FWIW: At Stuyvesant, with about 900 students in the graduating class, about 120 to 150 students apply to Harvard each year. Acceptance numbers fluctuate from year to year; some years as few as 8 students have been accepted, other years as many as 24 students have been accepted. My guess is that Stuy averages about 12 to 15 admits to Harvard every year, for about a 10% acceptance rate within the school. About the same number of students apply to Yale and Princeton each year, but acceptance rates are slightly less, maybe 8-10 admits per year. On the other hand, upwards of 40 are admitted Cornell every year.
@notjoe At my public high school, I think maybe 3 kids have applied to Yale in 30 years. Me being the only one to get in. On the other hand, my D’s high school sends 4-6 kids to Yale every year. Often over half of the kids that apply get in.
On the GPA note - until recently my D’s school profile used to say that in the school’s 45 year history, only 15 students had graduated with a 4.0. They do not rank, have no Honor Society, etc. But each year they send 4-5 kids each to Harvard and Yale. A good number go to UPenn and Brown. Others go to UChicago, WashUSTL, Stanford, Colby, Colorado College, Emory, Bowdoin - the laundry list of liberal arts powerhouses.
What is unique about the school is that the GCs know the kids well. There are 4 for a class of 125. The kids hang out in the counseling office and the school is totally involved in the process. Knowing the kids, they also make sure that they manage expectations and tell mom, dad and little Johnny the truth about their chances at colleges. No student is allowed to apply to more than 8 schools. The list is allowed to have a couple of reaches, but the rest must be matches and at least one or two safeties. Since a good chunk of the parents come from these same schools, they will allow the kid to apply to their parent’s alma mater is they insist. But if they don’t think they are a good candidate, they will let them know.
I do college counseling and you will be so surprised how different the real world is from CC. There are other threads where posters decry the YHPS bandwagon and state emphatically that in their neck of the woods, most kids never have these schools on their radar. While we may find that hard to believe, I have heard it enough to believe it.
Just my 2 cents.
Seriously people are highly uninformed about how they judge their grades. I had several B’s and got in. Chill.
@Terry1982,
“At my public high school,…”
Since I clearly stated that Harvard applications come from a minority of high schools in the US, there is nothing that I posted that disagrees with what you’ve written here. I estimate that in any given year, applications are generated by roughly 15% of American high schools. That means that in any given year, 85% of US high schools have no applicants. I then estimate that over time, perhaps 20% - 25% of high schools at least occasionally produce an applicant. That means somewhere north of 75% of high schools don’t produce applicants over very long stretches of time.
My sons’ high school is similar in kind to your daughter’s, in that we produce some Ivy applicants each year, and we have some admits each year. Unlike your daughter’s high school, for some reason, our kids don’t favor Yale, and Yale seldom lets in our kids. But over 25% of our admittedly small group of Harvard applicants are accepted over multi-year periods.

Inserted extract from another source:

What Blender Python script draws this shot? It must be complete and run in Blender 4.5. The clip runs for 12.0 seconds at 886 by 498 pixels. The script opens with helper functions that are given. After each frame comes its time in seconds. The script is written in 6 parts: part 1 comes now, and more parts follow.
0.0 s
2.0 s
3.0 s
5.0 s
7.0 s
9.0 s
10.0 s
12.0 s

I was only answering your guess that out of 38,000 high schools in the US, probably 37,000 produce no Harvard applicants. If one reads through the thread, especially at @gibby’s contributions thereto, one can see that the absolute minimum number of schools that produce applicants is around 1300 or 1400. And that would assume that every single school that had applicants had at least one admit.

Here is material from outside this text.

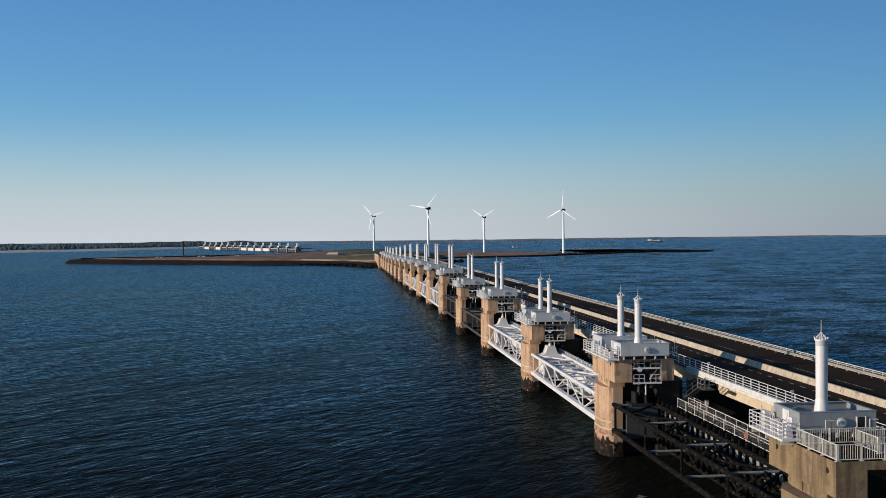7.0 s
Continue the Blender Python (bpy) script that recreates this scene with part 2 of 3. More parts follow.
def tube(bm, p, q, r, n=8, r2=None):
    p, q = Vector(p), Vector(q)
    d = q - p
    m = Matrix.Translation((p + q) / 2) @ d.to_track_quat("Z", "Y").to_matrix().to_4x4()
    bmesh.ops.create_cone(bm, cap_ends=True, segments=n, radius1=r, radius2=r if r2 is None else r2, depth=d.length, matrix=m)
    return bm


def prism(bm, outline, z0, z1):
    """An upright block over an outline of (x, y)."""
    lo = [bm.verts.new((x, y, z0)) for x, y in outline]
    hi = [bm.verts.new((x, y, z1)) for x, y in outline]
    bm.faces.new(hi)
    bm.faces.new(lo[::-1])
    for i in range(len(lo)):
        j = (i + 1) % len(lo)
        bm.faces.new((lo[i], lo[j], hi[j], hi[i]))
    return bm


def across(bm, outline, x0, x1):
    """A block along x over an outline of (y, z)."""
    lo = [bm.verts.new((x0, y, z)) for y, z in outline]
    hi = [bm.verts.new((x1, y, z)) for y, z in outline]
    bm.faces.new(hi)
    bm.faces.new(lo[::-1])
    for i in range(len(lo)):
        j = (i + 1) % len(lo)
        bm.faces.new((lo[i], lo[j], hi[j], hi[i]))
    return bm


def along(bm, outline, y0, y1):
    """A block along y over an outline of (x, z)."""
    lo = [bm.verts.new((x, y0, z)) for x, z in outline]
    hi = [bm.verts.new((x, y1, z)) for x, z in outline]
    bm.faces.new(hi)
    bm.faces.new(lo[::-1])
    for i in range(len(lo)):
        j = (i + 1) % len(lo)
        bm.faces.new((lo[i], lo[j], hi[j], hi[i]))
    return bm


def B():
    return bmesh.new()


def part(name, bm, material, parent=None, label=""):
    if len(bm.faces):
        bmesh.ops.recalc_face_normals(bm, faces=bm.faces)
    me = bpy.data.meshes.new(name)
    bm.to_mesh(me)
    bm.free()
    me.materials.append(material)
    ob = new(name, me)
    if parent:
        ob.parent = parent
    if label:
        ob["label"] = label
    return ob


def again(ob, place, parent=None):
    """The same mesh once more, moved by place."""
    o = new(ob.name.split(".")[0], ob.data)
    o.location = place
    o.parent = parent or ob.parent
    return o


def thing(name, label, category, group="", at=(0, 0, 0)):
    e = new(name)
    e.location = at
    return tagged(e, label, category, group)


def smooth(ob, limit=40):
    for p in ob.data.polygons:
        p.use_smooth = True
    ob.data.set_sharp_from_angle(angle=radians(limit))
    return ob


# ---- sea and land ----
bm = B()
bmesh.ops.create_circle(bm, cap_ends=True, segments=96, radius=9000, matrix=Matrix.Translation((0, 0, 0.4)))
tagged(part("water", bm, SEA), "dark blue sea with small wind waves", "sea", kind="structure")


def bank(name, outline, top, slope, material, label, category, bed=-1.5, east=1.0):
    """Low land with sloping banks over an outline of (x, y), counter-clockwise; it may lie lower in the east."""
    bm = B()
    n = len(outline)
    lo, hi = [], []
    for i, (x, y) in enumerate(outline):
        a, c = Vector(outline[i - 1]), Vector(outline[(i + 1) % n])
        d = (c - a).normalized()
        inward = Vector((-d.y, d.x))
        lo.append(bm.verts.new((x, y, bed)))
        hi.append(bm.verts.new((x + inward.x * slope, y + inward.y * slope, top * (east if x > 30 else 1.0))))
    bmesh.ops.triangulate(bm, faces=[bm.faces.new(hi)])
    for i in range(n):
        j = (i + 1) % n
        bm.faces.new((lo[i], lo[j], hi[j], hi[i]))
    return tagged(part(name, bm, material), label, category, kind="structure")


# the work island at the far end, its dark stone banks and paler top
ISLE = [(-308, 946), (-190, 858), (-66, 787), (-30, 750), (-14, 708), (40, 705), (62, 770), (90, 850), (70, 900), (92, 978), (205, 1020), (262, 1085), (265, 1190), (215, 1330), (60, 1440), (-62, 1455), (-105, 1180), (-185, 1025), (-290, 990)]
bank("ground", ISLE, 4.2, 7, ROCK, "dark stone bank of a work island", "island", east=0.5)
TOP = [(-285, 962), (-185, 873), (-60, 803), (-20, 765), (-8, 722), (36, 714), (58, 773), (84, 851), (65, 902), (90, 984), (204, 1028), (256, 1090), (258, 1190), (206, 1310), (60, 1420), (-48, 1435), (-92, 1180), (-178, 1010), (-280, 975)]
bank("ground", TOP, 4.7, 6, SAND, "low brown grassland on the work island", "island", bed=1.2, east=0.52)
MOUND = [(-52, 900), (-10, 800), (44, 815), (70, 910), (96, 1010), (30, 1090), (-40, 1020)]
bank("ground", MOUND, 6.4, 26, GRASS, "low grassy dune behind the bridge end", "dune", bed=1.5)
MEADOW = [(-52, 1180), (10, 1150), (70, 1170), (75, 1330), (40, 1400), (-35, 1405)]
bank("ground", MEADOW, 6.2, 20, GRASS, "green-brown meadow on the work island", "meadow", bed=3.0)
# added pale flat: bright glare on the basin, given as a light-coloured bank
GLARE_FLAT = [(-118, 1560), (-90, 1500), (-58, 1475), (-42, 1520), (-46, 1610), (-100, 1650)]
bank("ground", GLARE_FLAT, 1.3, 8, BEACH, "pale flat standing in for bright glare behind the work island", "sand flat", bed=-0.5)
SANDPIT = [(-20, 902), (-8, 897), (6, 905), (10, 918), (-4, 926), (-16, 918)]
bank("ground", SANDPIT, 6.9, 3, PAVE, "bare pale sand on the dune", "sand patch", bed=6.0)
SANDPIT = [(-44, 1074), (-30, 1066), (-18, 1078), (-24, 1096), (-40, 1094)]
bank("ground", SANDPIT, 6.6, 3, PAVE, "bare pale sand beside the meadow", "sand patch", bed=4.4)
ARM = [(215, 1028), (300, 1105), (380, 1172), (470, 1203), (488, 1232), (458, 1322), (398, 1398), (308, 1408), (306, 1392), (386, 1380), (436, 1312), (462, 1236), (376, 1190), (292, 1122), (215, 1050)]
bank("ground", ARM, 2.0, 4, ROCK, "dark stone breakwater curving round a basin", "breakwater")
STRAND = [(222, 1020), (300, 1092), (376, 1158), (440, 1186), (444, 1194), (380, 1176), (300, 1110), (222, 1040)]
bank("ground", STRAND, 0.75, 4, PAVE, "thin strip of bare sand below the breakwater", "sand bar", bed=-0.5)
QUAY = [(-326, 1100), (-255, 1142), (-172, 1206), (-96, 1250), (-92, 1272), (-180, 1226), (-262, 1160), (-332, 1112)]
bank("ground", QUAY, 2.6, 4, ROCK, "low dark stone quay behind the work island", "breakwater")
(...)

“What is unique about the school is that the GCs know the kids well…”
Although choices at your daughter’s school are a little more tightly regulated, my sons’ school is similar. The senior guidance counselor meets individually with each student. Based on the experience of the student, the grades, the test scores, the interests of the student, the counselor guides the student toward appropriate colleges. For the broad middle of students, as well as those bringing up the rear, he does a very good job. He often presents choices to students and parents that are not names that come off the tip of our tongues. He knows the admissions folks at many, many mid-tier schools, and often helps students with their admissions to these schools, and to try to obtain more scholarships, etc. He recommends applying to at least five schools, but he views 10 as an upper limit. A couple of reaches, a couple of matches, a couple of safeties. However, the school permits deviations. My younger son applied to 12 schools.
“I do college counseling and you will be so surprised how different the real world is from CC.”
Maybe not. Just based on what I’ve already posted, I’m already guessing that roughly 85% of high schools don’t produce even a single applicant to Harvard in any given year. And then, even at schools that produce such applicants, not every student or parent is going to have Harvard on his or her radar. Even at my sons’ high school, with a graduating class of roughly 200 each year, the school may see 10 or so students apply Ivy. That leaves 190 applying everywhere else.